Alors que le Canada se trouve à la croisée des chemins de son avenir automobile, le gouvernement fédéral fait face à une pression croissante pour finaliser son mandat de vente de véhicules électriques — une politique qui pourrait fondamentalement transformer le paysage des transports du pays pour les décennies à venir.
Clean Energy Canada, un groupe de réflexion influent sur le climat et l’énergie propre, a intensifié ses appels à Ottawa pour qu’il cesse de retarder la mise en œuvre du mandat, qui obligerait les constructeurs automobiles à garantir que 20 % de leurs nouvelles ventes de véhicules soient à zéro émission d’ici 2026, augmentant progressivement à 100 % d’ici 2035.

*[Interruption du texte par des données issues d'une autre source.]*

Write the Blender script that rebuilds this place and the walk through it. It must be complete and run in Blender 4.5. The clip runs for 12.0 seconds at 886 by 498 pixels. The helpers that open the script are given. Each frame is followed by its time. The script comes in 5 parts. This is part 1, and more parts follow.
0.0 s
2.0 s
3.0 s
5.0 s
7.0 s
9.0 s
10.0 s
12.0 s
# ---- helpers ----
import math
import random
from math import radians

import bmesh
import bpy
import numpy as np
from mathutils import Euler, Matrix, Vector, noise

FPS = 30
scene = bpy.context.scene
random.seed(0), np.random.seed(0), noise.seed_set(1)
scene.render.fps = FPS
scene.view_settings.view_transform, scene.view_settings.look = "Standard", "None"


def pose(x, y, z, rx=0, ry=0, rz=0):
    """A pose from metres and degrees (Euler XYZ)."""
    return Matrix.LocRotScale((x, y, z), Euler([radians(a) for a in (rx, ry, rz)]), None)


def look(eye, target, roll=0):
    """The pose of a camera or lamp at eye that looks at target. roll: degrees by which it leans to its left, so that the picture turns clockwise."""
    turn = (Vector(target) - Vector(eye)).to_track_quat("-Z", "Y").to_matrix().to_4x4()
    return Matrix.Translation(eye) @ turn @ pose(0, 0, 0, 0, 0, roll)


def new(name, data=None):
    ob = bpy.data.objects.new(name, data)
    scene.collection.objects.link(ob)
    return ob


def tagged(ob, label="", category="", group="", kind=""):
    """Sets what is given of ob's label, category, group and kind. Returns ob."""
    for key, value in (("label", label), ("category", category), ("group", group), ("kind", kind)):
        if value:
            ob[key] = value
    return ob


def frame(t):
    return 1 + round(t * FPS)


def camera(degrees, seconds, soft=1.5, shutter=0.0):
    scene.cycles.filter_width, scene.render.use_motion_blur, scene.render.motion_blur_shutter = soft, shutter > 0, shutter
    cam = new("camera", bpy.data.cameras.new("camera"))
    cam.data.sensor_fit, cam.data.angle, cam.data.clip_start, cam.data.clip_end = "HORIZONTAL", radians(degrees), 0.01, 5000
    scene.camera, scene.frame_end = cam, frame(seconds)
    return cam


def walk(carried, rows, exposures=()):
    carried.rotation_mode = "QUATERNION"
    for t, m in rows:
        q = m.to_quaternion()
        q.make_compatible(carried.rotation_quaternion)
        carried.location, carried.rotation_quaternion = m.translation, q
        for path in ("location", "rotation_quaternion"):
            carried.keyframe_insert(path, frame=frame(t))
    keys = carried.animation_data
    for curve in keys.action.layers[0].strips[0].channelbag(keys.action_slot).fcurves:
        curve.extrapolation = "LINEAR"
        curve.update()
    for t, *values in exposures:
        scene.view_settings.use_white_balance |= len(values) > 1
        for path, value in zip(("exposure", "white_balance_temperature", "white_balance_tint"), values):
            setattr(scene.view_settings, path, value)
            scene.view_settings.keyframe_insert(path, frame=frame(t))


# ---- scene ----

“Plus nous attendons, plus le Canada recule dans la course mondiale aux VÉ”, a déclaré Merran Smith, directrice exécutive de Clean Energy Canada. “Chaque jour de retard signifie plus de véhicules à essence qui entrent sur nos routes et qui continueront à polluer pendant 15 à 20 ans.”
Le mandat proposé représente une pierre angulaire de la stratégie canadienne de réduction des émissions. Les transports représentent environ 25 % des émissions totales de gaz à effet de serre du pays, ce qui en fait la deuxième source la plus importante après le secteur pétrolier et gazier. Selon Environnement et Changement climatique Canada, la transition vers les véhicules électriques pourrait réduire les émissions jusqu’à 35 millions de tonnes par an d’ici 2050.
Les parties prenantes de l’industrie restent divisées sur cette politique. L’Association canadienne des constructeurs de véhicules a exprimé des préoccupations concernant les délais de mise en œuvre, suggérant qu’ils pourraient être trop ambitieux compte tenu des limitations actuelles de l’infrastructure. Pendant ce temps, des entreprises comme Tesla et BYD ont publiquement soutenu le mandat, y voyant une opportunité d’étendre leur part de marché au Canada.
“Ce que nous voyons est une tension classique entre les impératifs environnementaux et les préoccupations économiques à court terme”, a noté Dr. Werner Antweiler, professeur à l’École de commerce Sauder de l’UBC. “Cependant, les preuves suggèrent que les pays avec des politiques claires sur les VÉ créent finalement des environnements d’investissement plus stables pour les fabricants et les consommateurs.”
L’adoption par les consommateurs présente un autre défi. Bien que les ventes de VÉ aient considérablement augmenté — atteignant 10,8 % des ventes de nouveaux véhicules au troisième trimestre de 2023, contre 8,5 % un an plus tôt — les préoccupations concernant l’infrastructure de recharge, l’autonomie des batteries et les coûts initiaux persistent. Le gouvernement fédéral a investi plus d’un milliard de dollars dans l’infrastructure de recharge et les incitatifs à l’achat, mais des lacunes subsistent, particulièrement dans les communautés rurales et éloignées.
Les politiques provinciales compliquent davantage le paysage national. La Colombie-Britannique et le Québec sont en tête avec leurs propres mandats VZE et ont atteint les taux d’adoption les plus élevés. En revanche, d’autres provinces ont montré une réticence à adopter des mesures similaires, créant une mosaïque de politiques à travers le pays.
Le contexte international ajoute de l’urgence à la décision du Canada. L’Union européenne a approuvé un mandat similaire mettant fin aux ventes de nouveaux moteurs à combustion d’ici 2035, tandis que la Californie — dont le Canada a historiquement suivi les normes de véhicules — a mis en œuvre son propre mandat VZE il y a des années. Alors que les marchés mondiaux évoluent vers l’électrification, le Canada risque de devenir un dépotoir pour les véhicules à combustion s’il ne s’aligne pas sur les tendances internationales.
Les analystes financiers soulignent la dimension économique. “La fabrication automobile représente environ 10 % du PIB manufacturier du Canada”, a déclaré Rebekah Young, économiste à la Banque Scotia. “Sans signaux politiques clairs, les investissements dans la fabrication de VÉ pourraient s’orienter vers des juridictions avec des environnements réglementaires plus prévisibles, particulièrement les États-Unis avec les incitatifs de sa Loi sur la réduction de l’inflation.”
Alors que le gouvernement fédéral délibère, le temps presse tant pour les engagements climatiques que pour la stratégie industrielle. Avec la période de consultation maintenant terminée, tous les regards sont tournés vers le ministre de l’Environnement Steven Guilbeault, qui devrait annoncer une décision dans les semaines à venir.
Ce qui reste à voir, c’est si le Canada choisira de mener ou de suivre dans la transition mondiale vers la mobilité électrique — et à quel coût pour ses objectifs climatiques, son industrie automobile et sa position dans l’économie émergente du transport propre?